The Bureau of Economic Analysis' advance estimate of Q4 U.S. gross domestic product (GDP) showed the economy grew at an annualized pace of 2.9% during the period, faster than consensus forecasts. Economists surveyed by Bloomberg had expected this report to show the U.S. economy grew at an annualized pace of 2.6% during the final three months of 2022.
While the preliminary fourth-quarter reading reflects a slowdown from 3.2% in the prior period, the rise in GDP rounds out a year of healthy growth after the economy contracted in each of the first two quarters of 2022.
For the full year, GDP increased 2.1% compared to 5.9% across 2021, which was the fastest pace of growth since 1984.
The BEA attributed the rise in fourth quarter GDP to broad-based increases in private inventory investment, consumer spending, federal government spending, state and local government spending, and nonresidential fixed investment.
Those components, however, were partly offset by declines in residential fixed investment and exports. Imports, which are a subtraction in the calculation of GDP, also decreased.
Personal consumption expenditures (PCE) — or consumer spending — which comprises roughly two-thirds of domestic activity rose at 2.1% clip, a modest slowdown from 2.3% in the prior quarter.
Some cracks in consumer activity, however, did emerge in the report. While Americans continued to spend on services, the release reflected a decrease in spending on goods, primarily in food and beverages and motor vehicles.
Residential investment also posted a notable drop, plunging 26.7% as home sales waned last year against a backdrop of surging mortgage rates.

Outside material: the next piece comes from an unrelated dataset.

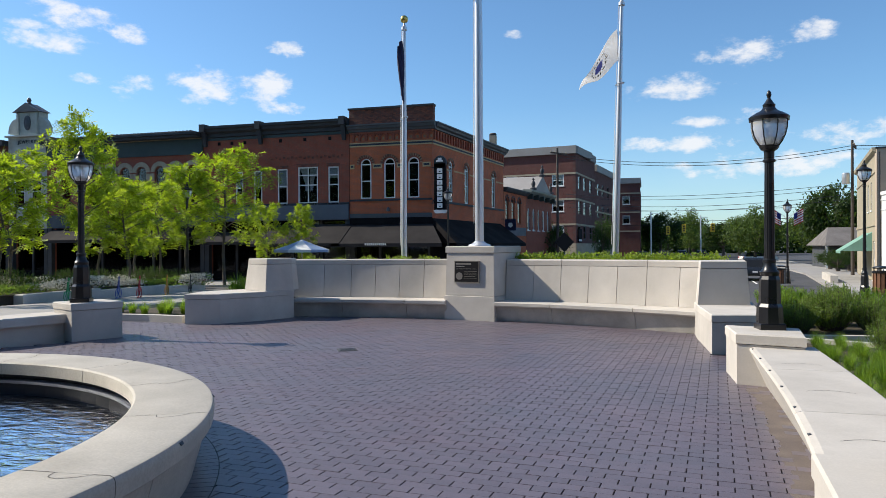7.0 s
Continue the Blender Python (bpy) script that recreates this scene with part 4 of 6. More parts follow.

"The 2.9% annualized rise in fourth-quarter GDP was a little stronger than we had expected, but the mix of growth was discouraging, and the monthly data suggest the economy lost momentum as the fourth quarter went on," Capital Economics senior U.S. economist Andrew Hunter said in a note. "We still expect the lagged impact of the surge in interest rates to push the economy into a mild recession in the first half of this year."
Pantheon Macroeconomics chief economist Ian Shepherdson also pointed out in a note Thursday's headline GDP data "flatter the underlying picture," as half of overall GDP growth came from inventory builds while foreign trade contributed 0.6% to the reading — neither of which are sustainable sources of economic growth.
"We think final demand growth will be minimal in the next couple quarters, with headline GDP falling," Shepherdson said. "Whether this eventually is declared a recession will depend on what happens to employment and incomes, but they are both likely to soften markedly, at least."
Shepherdson added that this data also "does not reflect the full impact of the Fed’s tightening, so these data reinforce our view that further rate hikes are unnecessary."
The U.S. central bank raised interest rates by a cumulative 425 basis points in 2022 from near-zero levels to quell stubborn inflation, with more hikes likely to come early this year. The U.S. labor market has averted any substantial hit from higher rates, while other facets of the economy such as housing and manufacturing have shown signs of a slowdown.
On the inflation front, the Federal Reserve's preferred measure showed prices continued to stabilize during the quarter. The personal consumption expenditures price index rose (PCE) at an annualized 3.2% rate, down from 4.3% in the prior three months.
Core PCE, which strips out the volatile food and energy components of the reading, increased 3.9% year-over-year compared to 4.7% in the prior two quarters.